§ **Instruction**: Copy the lines below as they are; omit the images they contain.

===============

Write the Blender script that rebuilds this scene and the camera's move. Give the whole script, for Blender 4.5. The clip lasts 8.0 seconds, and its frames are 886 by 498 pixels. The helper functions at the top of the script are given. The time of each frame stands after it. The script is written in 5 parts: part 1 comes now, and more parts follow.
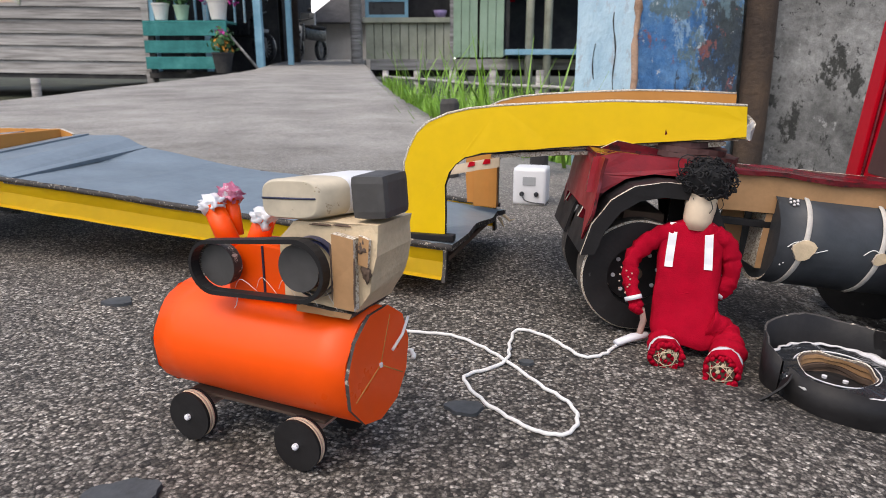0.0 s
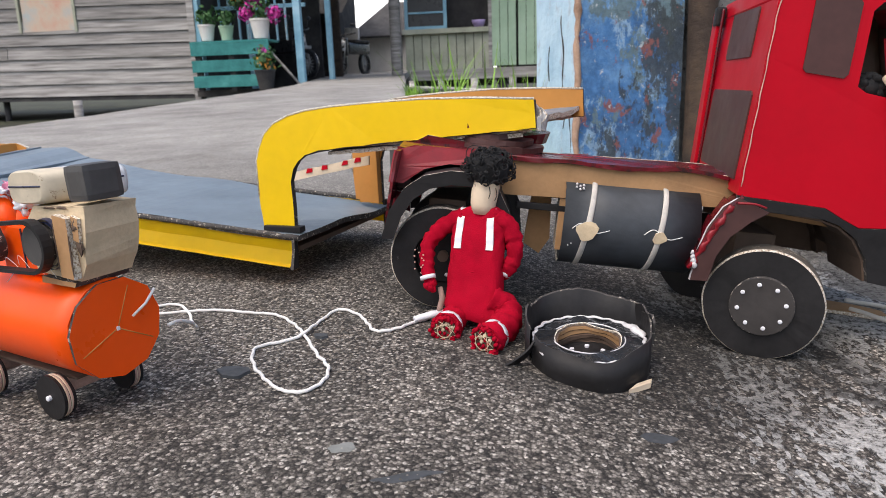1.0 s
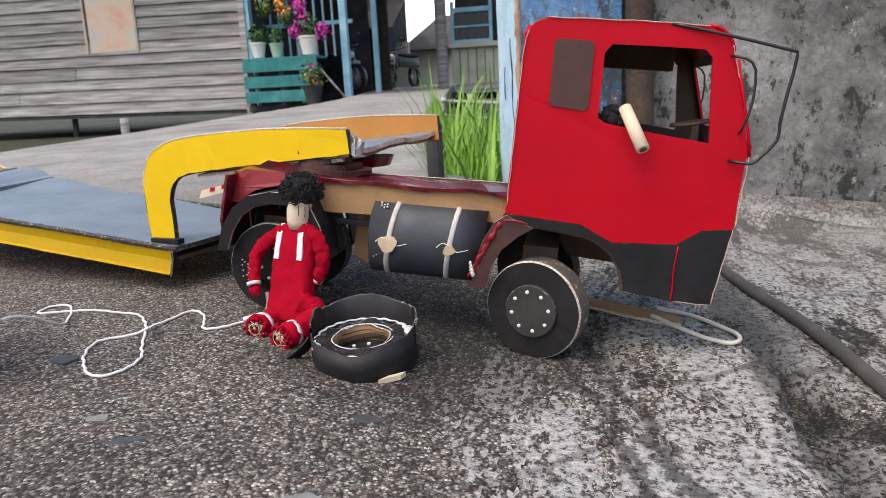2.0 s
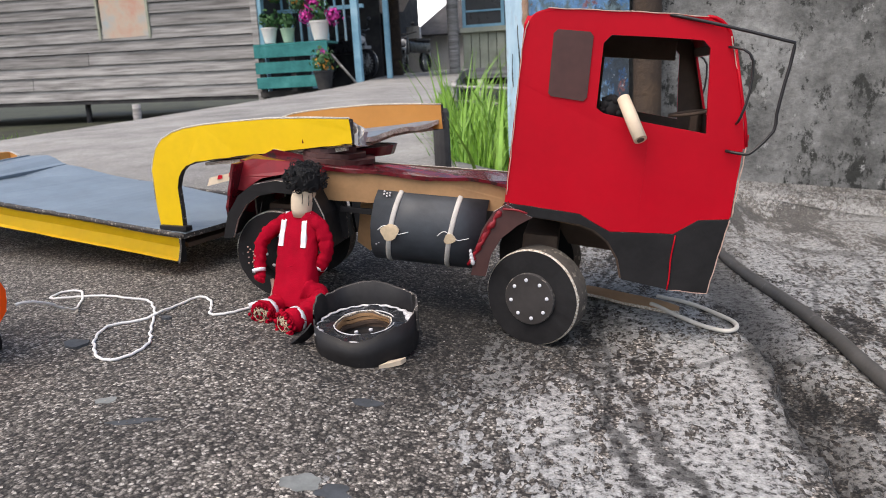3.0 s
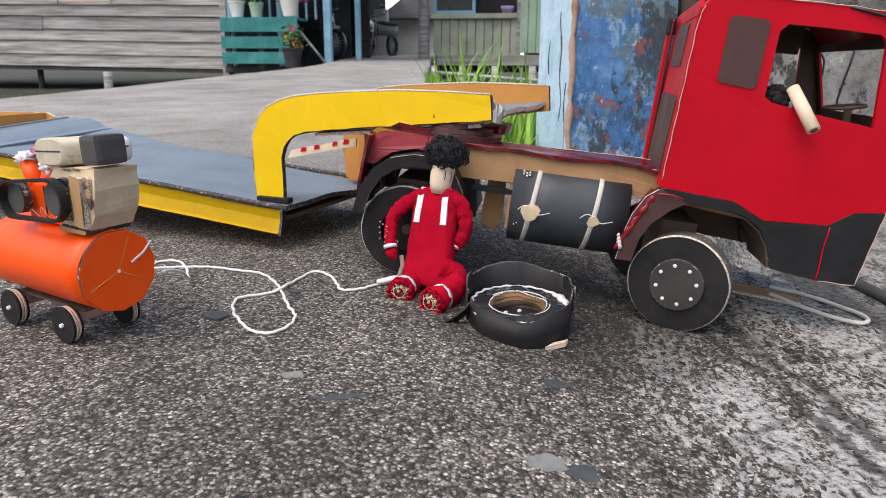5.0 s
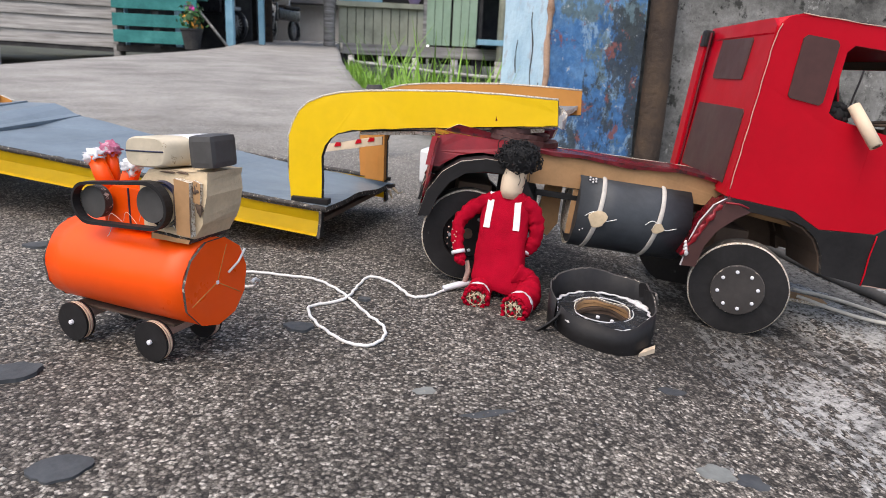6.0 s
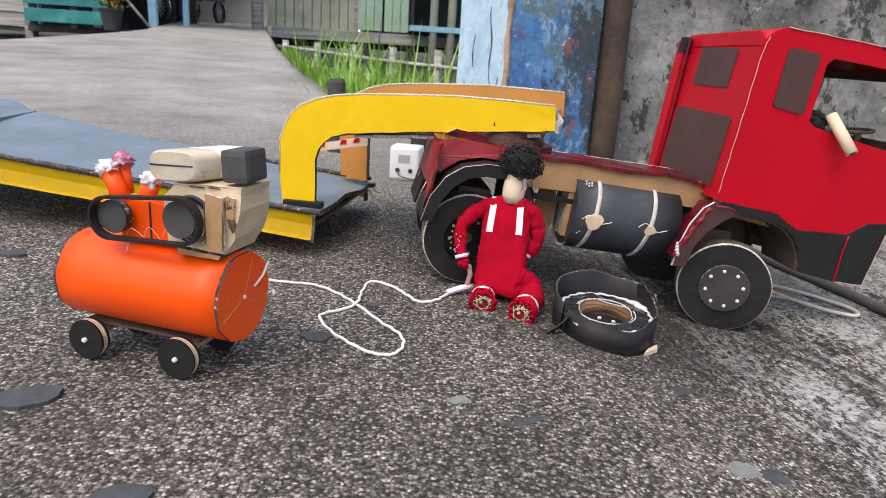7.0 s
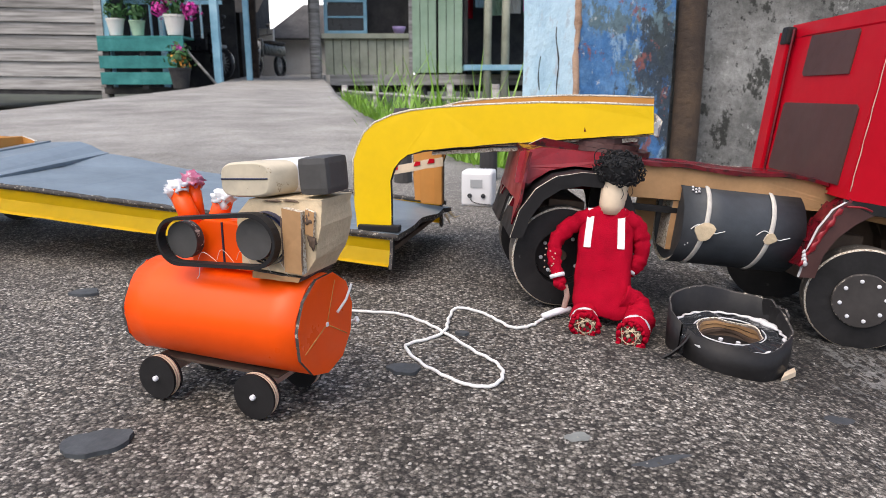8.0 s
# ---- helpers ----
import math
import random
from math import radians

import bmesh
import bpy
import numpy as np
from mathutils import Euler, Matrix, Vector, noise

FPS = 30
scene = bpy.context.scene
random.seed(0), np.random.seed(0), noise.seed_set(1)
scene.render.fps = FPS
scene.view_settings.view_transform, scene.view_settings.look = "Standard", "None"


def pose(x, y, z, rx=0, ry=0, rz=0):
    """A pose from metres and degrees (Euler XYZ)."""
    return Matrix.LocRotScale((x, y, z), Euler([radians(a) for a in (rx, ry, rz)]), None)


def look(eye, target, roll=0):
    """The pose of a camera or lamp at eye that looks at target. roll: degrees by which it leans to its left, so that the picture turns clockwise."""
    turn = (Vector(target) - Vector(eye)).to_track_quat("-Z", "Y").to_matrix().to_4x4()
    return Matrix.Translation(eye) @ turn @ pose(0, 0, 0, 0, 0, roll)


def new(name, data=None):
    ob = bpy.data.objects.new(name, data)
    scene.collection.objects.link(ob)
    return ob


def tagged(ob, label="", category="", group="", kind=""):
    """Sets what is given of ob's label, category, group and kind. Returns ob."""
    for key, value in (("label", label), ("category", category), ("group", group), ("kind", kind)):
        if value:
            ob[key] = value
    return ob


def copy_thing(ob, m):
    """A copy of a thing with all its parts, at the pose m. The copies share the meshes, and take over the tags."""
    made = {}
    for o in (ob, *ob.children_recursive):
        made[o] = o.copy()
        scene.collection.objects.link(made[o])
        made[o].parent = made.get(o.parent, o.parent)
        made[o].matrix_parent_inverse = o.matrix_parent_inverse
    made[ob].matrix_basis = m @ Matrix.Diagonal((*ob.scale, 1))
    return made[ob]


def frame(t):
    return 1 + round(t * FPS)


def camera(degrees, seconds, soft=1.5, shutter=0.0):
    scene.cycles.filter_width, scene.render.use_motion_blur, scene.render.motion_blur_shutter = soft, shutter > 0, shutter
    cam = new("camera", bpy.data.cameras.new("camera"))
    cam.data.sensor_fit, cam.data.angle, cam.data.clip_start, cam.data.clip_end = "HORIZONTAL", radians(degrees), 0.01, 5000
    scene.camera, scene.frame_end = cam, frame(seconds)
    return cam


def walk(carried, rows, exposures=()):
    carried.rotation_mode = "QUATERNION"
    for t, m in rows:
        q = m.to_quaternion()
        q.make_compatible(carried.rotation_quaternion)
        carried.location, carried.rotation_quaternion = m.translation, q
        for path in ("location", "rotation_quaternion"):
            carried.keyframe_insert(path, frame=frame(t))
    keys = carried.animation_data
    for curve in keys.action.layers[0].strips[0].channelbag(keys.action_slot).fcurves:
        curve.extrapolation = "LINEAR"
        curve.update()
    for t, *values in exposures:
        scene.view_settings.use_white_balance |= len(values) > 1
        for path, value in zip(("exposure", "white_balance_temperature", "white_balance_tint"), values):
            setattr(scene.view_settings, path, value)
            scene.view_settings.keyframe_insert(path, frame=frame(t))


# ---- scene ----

===============

§ **Written response**:
Write the Blender script that rebuilds this scene and the camera's move. Give the whole script, for Blender 4.5. The clip lasts 8.0 seconds, and its frames are 886 by 498 pixels. The helper functions at the top of the script are given. The time of each frame stands after it. The script is written in 5 parts: part 1 comes now, and more parts follow.
0.0 s
1.0 s
2.0 s
3.0 s
5.0 s
6.0 s
7.0 s
8.0 s
# ---- helpers ----
import math
import random
from math import radians

import bmesh
import bpy
import numpy as np
from mathutils import Euler, Matrix, Vector, noise

FPS = 30
scene = bpy.context.scene
random.seed(0), np.random.seed(0), noise.seed_set(1)
scene.render.fps = FPS
scene.view_settings.view_transform, scene.view_settings.look = "Standard", "None"


def pose(x, y, z, rx=0, ry=0, rz=0):
    """A pose from metres and degrees (Euler XYZ)."""
    return Matrix.LocRotScale((x, y, z), Euler([radians(a) for a in (rx, ry, rz)]), None)


def look(eye, target, roll=0):
    """The pose of a camera or lamp at eye that looks at target. roll: degrees by which it leans to its left, so that the picture turns clockwise."""
    turn = (Vector(target) - Vector(eye)).to_track_quat("-Z", "Y").to_matrix().to_4x4()
    return Matrix.Translation(eye) @ turn @ pose(0, 0, 0, 0, 0, roll)


def new(name, data=None):
    ob = bpy.data.objects.new(name, data)
    scene.collection.objects.link(ob)
    return ob


def tagged(ob, label="", category="", group="", kind=""):
    """Sets what is given of ob's label, category, group and kind. Returns ob."""
    for key, value in (("label", label), ("category", category), ("group", group), ("kind", kind)):
        if value:
            ob[key] = value
    return ob


def copy_thing(ob, m):
    """A copy of a thing with all its parts, at the pose m. The copies share the meshes, and take over the tags."""
    made = {}
    for o in (ob, *ob.children_recursive):
        made[o] = o.copy()
        scene.collection.objects.link(made[o])
        made[o].parent = made.get(o.parent, o.parent)
        made[o].matrix_parent_inverse = o.matrix_parent_inverse
    made[ob].matrix_basis = m @ Matrix.Diagonal((*ob.scale, 1))
    return made[ob]


def frame(t):
    return 1 + round(t * FPS)


def camera(degrees, seconds, soft=1.5, shutter=0.0):
    scene.cycles.filter_width, scene.render.use_motion_blur, scene.render.motion_blur_shutter = soft, shutter > 0, shutter
    cam = new("camera", bpy.data.cameras.new("camera"))
    cam.data.sensor_fit, cam.data.angle, cam.data.clip_start, cam.data.clip_end = "HORIZONTAL", radians(degrees), 0.01, 5000
    scene.camera, scene.frame_end = cam, frame(seconds)
    return cam


def walk(carried, rows, exposures=()):
    carried.rotation_mode = "QUATERNION"
    for t, m in rows:
        q = m.to_quaternion()
        q.make_compatible(carried.rotation_quaternion)
        carried.location, carried.rotation_quaternion = m.translation, q
        for path in ("location", "rotation_quaternion"):
            carried.keyframe_insert(path, frame=frame(t))
    keys = carried.animation_data
    for curve in keys.action.layers[0].strips[0].channelbag(keys.action_slot).fcurves:
        curve.extrapolation = "LINEAR"
        curve.update()
    for t, *values in exposures:
        scene.view_settings.use_white_balance |= len(values) > 1
        for path, value in zip(("exposure", "white_balance_temperature", "white_balance_tint"), values):
            setattr(scene.view_settings, path, value)
            scene.view_settings.keyframe_insert(path, frame=frame(t))


# ---- scene ----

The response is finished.